Randal Teague: It should be encouraged and I think it is being increasingly encouraged. I think that battle is being won. There is so much natural gas underlying the state of Ohio. You can easily recover it, you can transport it, you can take these coal-fired plants that everyone wants to eliminate because of their environmental contamination and convert them to natural gas power plants. The job creation that you just mentioned is enormous with those kind of conversions, but it’s enormous for the exploration for the gas, for the transportation of the gas, its all there in Ohio.
Chuck Conconi: You have spent a great deal of time in Washington as a lawyer-lobbyist. What has lobbying been like with the Republicans in control of the House and the Democrats in control of the Senate?

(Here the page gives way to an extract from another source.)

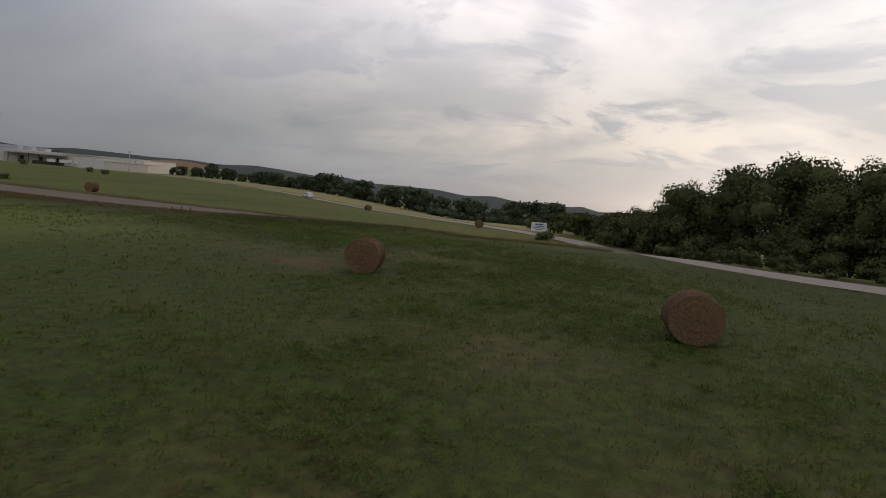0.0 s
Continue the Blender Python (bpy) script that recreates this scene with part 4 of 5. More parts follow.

Randal Teague: Well, it really is not different from lobbying under other circumstances. We’ve seen this before: One political party in the majority of one house of Congress, the other political party in the majority on the other side. It requires you to be precise. It requires you to do all of your homework in articulating your client’s positions for that particular Member [of Congress] in terms of their own political or their value systems.
It requires you to do the hard work of completing the project, but I do not know any Member of Congress from the state of Ohio, Republican, Democrat, liberal or conservative who is not open to hearing arguments for jobs creation, environmental contamination reduction and so forth. The door is open, we just have to work hard at it and we have to work persistently at it.
Chuck Conconi: Well that brings me to the question about Speaker Boehner. It’s been a tough go for him. How would you rate his job performance thus far?
Randal Teague: I think thus far his job performance has been quite good. Look at the context. He is in a divided government, a divided congress, a divided House, even a divided Republican party. And yet with only one slight exception, he has been able to accomplish everything that he has needed to do.
The issues for Boehner lie ahead. It’s one thing to get the budget temporarily taken care of, but there needs to be a permanent solution to these budget issues. Tax reform is major issue on the horizon. Education reform is another one. All of these issues lie ahead and I think he will rise to the occasion, but he has to prove that himself. I can not do that.
Chuck Conconi: The other thing that’s going on now is the Ohio Governor Kasich’s approval ratings have really nosedived. Maybe just temporarily, but it’s been noticed throughout the country. What happened to the governor? Can he recover from that?
Randal Teague: I think he went into this office believing that his hardest battles he should do first. That’s a very good strategy. It’s a four-year term. He rolls out these very controversial issues in the first year. We have a statewide referendum to affirm or reject what has been passed in terms of the legislation for changing the collective bargaining with state and local employees and that’s the biggest issue of all. And if he succeeds in that he’s off and running for the next three years.
If he fails in that, he still has three years to repair the damage and move ahead with what it is he still needs to get enacted. John Kasich does not pick a fight but he does not run from a fight.
Chuck Conconi: So you think he can be re-elected?
Randal Teague: Oh, I think he can but a lot of this is going to ride on what happens in November.
Chuck Conconi: Randy, thank you for being my guest today and I hope you will come back soon.
Randal Teague: I would like that.
Chuck Conconi: I’m Chuck Conconi and this has been Focus Washington.